→ **WHAT IS EXPECTED**
Drop the images; return everything else in the listing below exactly.

→ **GIVEN DATA**
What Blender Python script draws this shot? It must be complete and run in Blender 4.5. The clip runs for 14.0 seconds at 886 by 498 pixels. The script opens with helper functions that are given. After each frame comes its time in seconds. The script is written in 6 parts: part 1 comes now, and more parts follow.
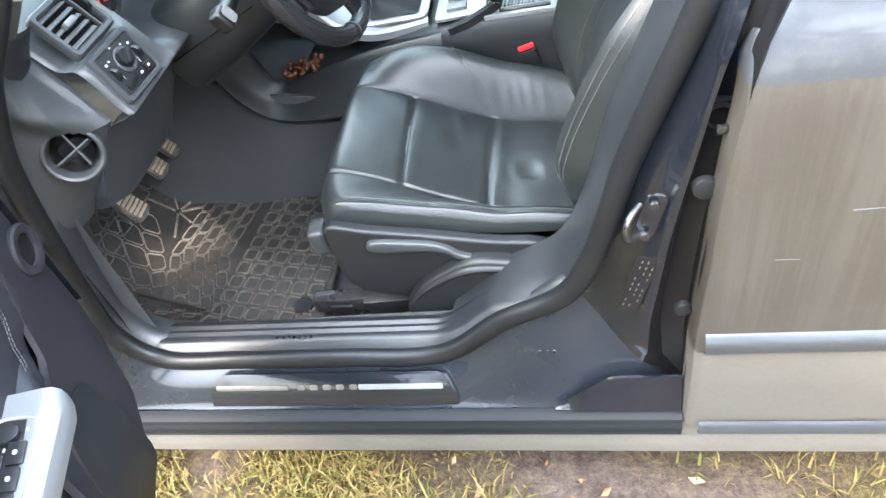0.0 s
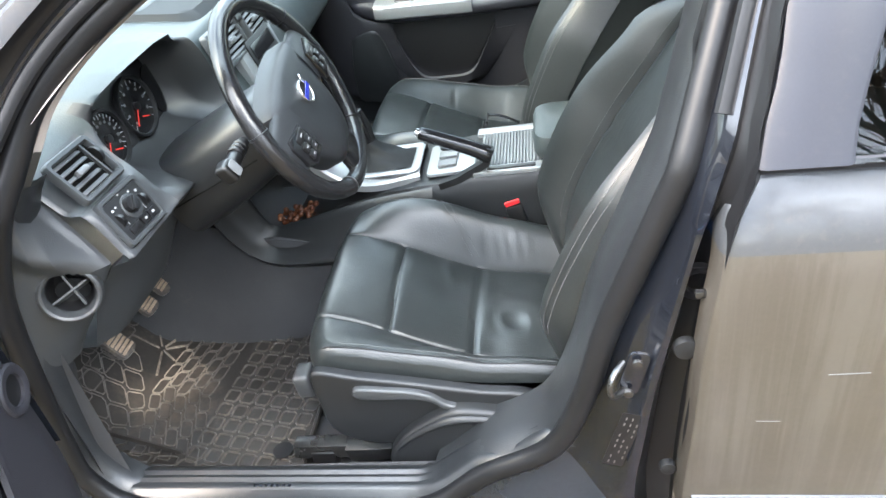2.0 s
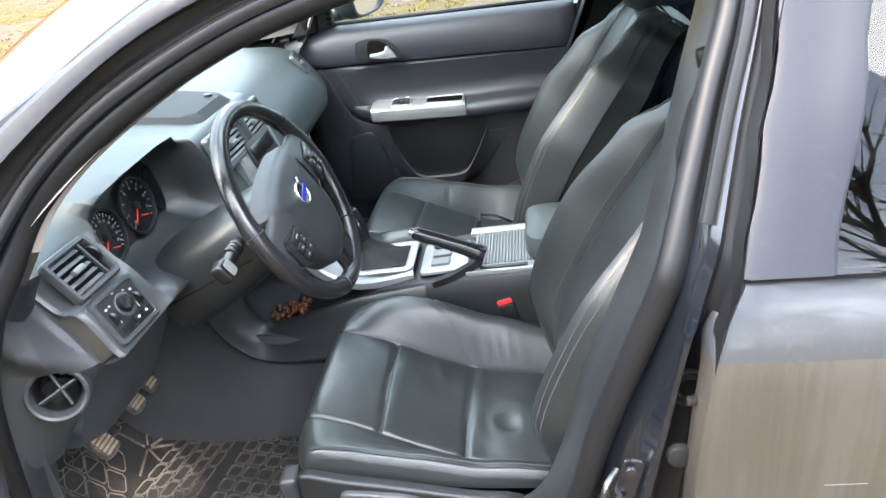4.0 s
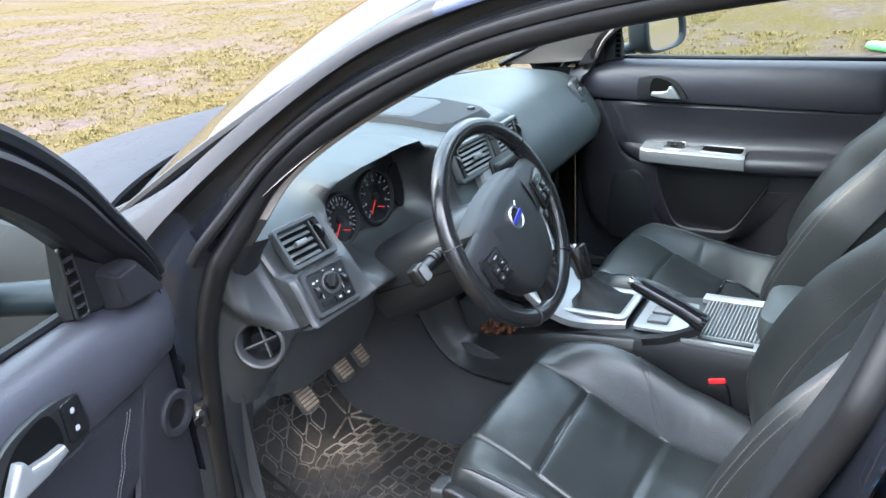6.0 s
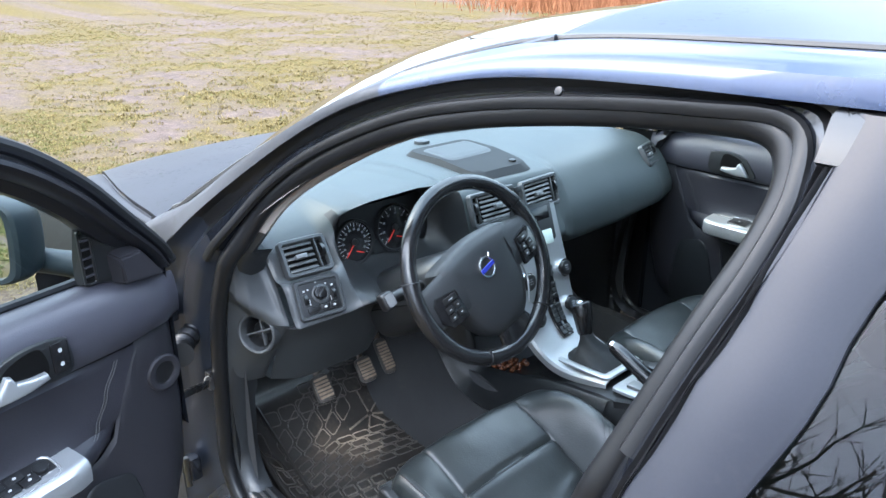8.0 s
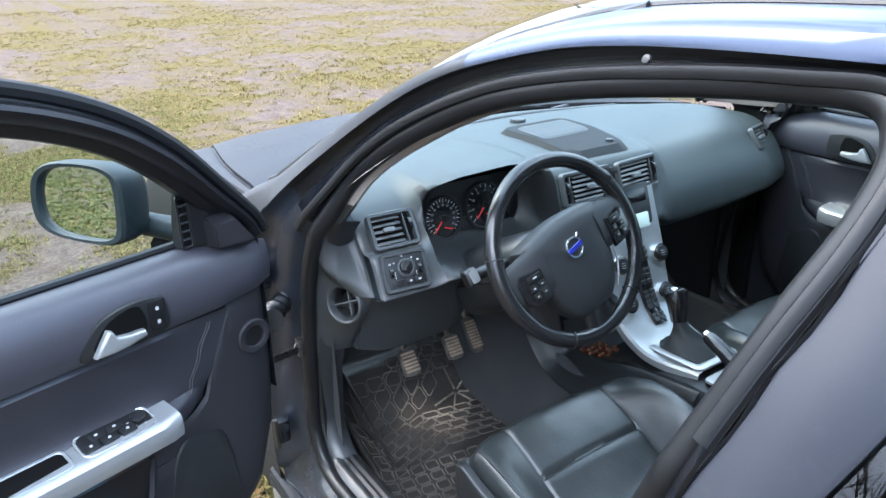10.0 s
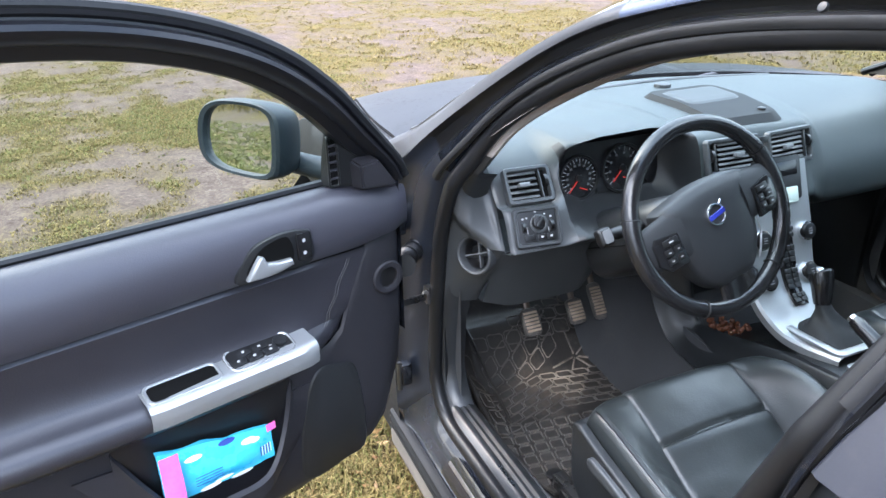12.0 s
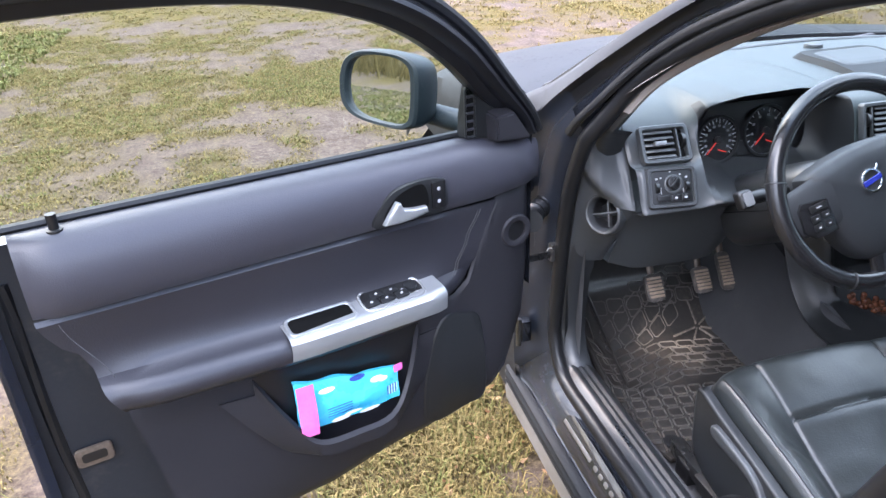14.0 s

→ **WORKED SOLUTION**
What Blender Python script draws this shot? It must be complete and run in Blender 4.5. The clip runs for 14.0 seconds at 886 by 498 pixels. The script opens with helper functions that are given. After each frame comes its time in seconds. The script is written in 6 parts: part 1 comes now, and more parts follow.
0.0 s
2.0 s
4.0 s
6.0 s
8.0 s
10.0 s
12.0 s
14.0 s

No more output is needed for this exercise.